Screw self-driving cars and terribly racist AI Twitter bots. You don't have to be Elon Musk to tell that singularity is steadily approaching and a nonstick pan could very well be the singular piece of technology to set off this tinderbox we call humanity. OK, so maybe a regular nonstick pan isn't going to be the technological Che Guevara of tomorrow, but a nonstick pan that can actually cook for you just might. Enter Pantelligent, the company that wants you to know that there is a frying pan out there that would be more than happy to make dinner for you.
Here's how the self-cooking pan works. First, you find a recipe on your Pantelligent app. Then you press the "Start Cooking" button, and voila—the pan will take over from there.

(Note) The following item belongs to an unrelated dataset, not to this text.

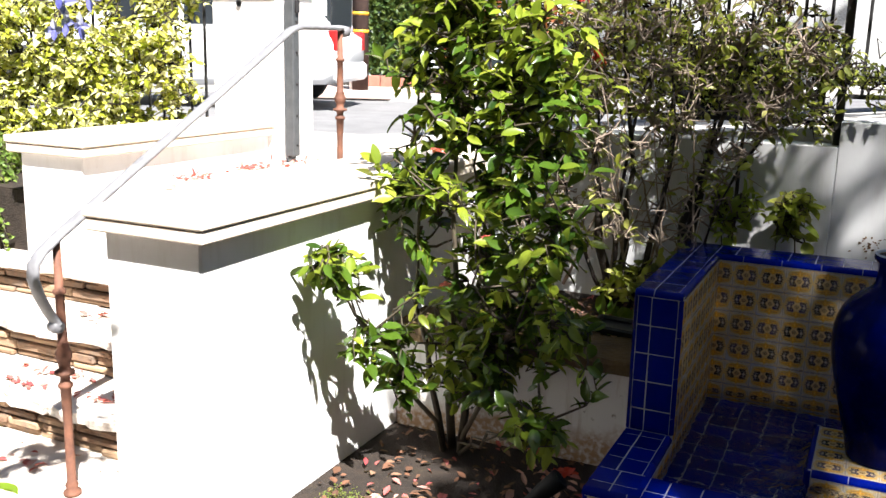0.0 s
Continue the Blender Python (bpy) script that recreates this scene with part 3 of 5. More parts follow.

Yes, the pan will tell you when it is at the optimum temperature to begin cooking. Feel free to check Tinder or Snapchat while your food cooks—and don't worry! The pan will tell you when it is time to flip your food, stir in other ingredients, or adjust the heat.
How does this all work? The Pantelligent frying pan communicates with the Pantelligent app, providing information on the real-time temperature of your meal-in-progress. According to the purveyors, you can cook everything from mushroom risotto to salmon to steak in your handy-dandy pan for the price of… well, the price is currently $174, although the pans are labeled "backordered" on the website, and a notice says the price will soon be going up to $199.
That's not cheap for a 12-inch, non-stick pan. But if you'd like to remove any creativity and thought from the cooking process—and we say this without judgment, because there are times for most of us when cooking is just a necessity—then this is the pan for you. If, on the other hand, you are a cook who likes to, well, actually cook, it's back to the stupid pans for you.
But wait: Hold on. Pantelligent has a "create a recipe" mode that allows you to express your culinary skills while it records you cooking and then allows you publish the recipe to your private account. Damn, that pan is smart.
Pantelligent was launched thanks to a Kickstarter campaign that raised $83,206, well above its goal of $30,000. Reviews have been generally good, although some point out that the pan does not work on induction stovetops and that the app is a little "clunky." Most seem to agree that for beginners, the Pantelligent pans are likely to save many expensive steaks from being incinerated.
In our opinion, though, the paramount feature of the Pantelligent pan is this: It allows users to direct their attention away from cooking to more important things. Like spending some quality time on that Insta of dogs that look like food, for example, all while your steak sizzles in the happily cooking pan. Looks like somebody really needs to get this pan its own cooking show.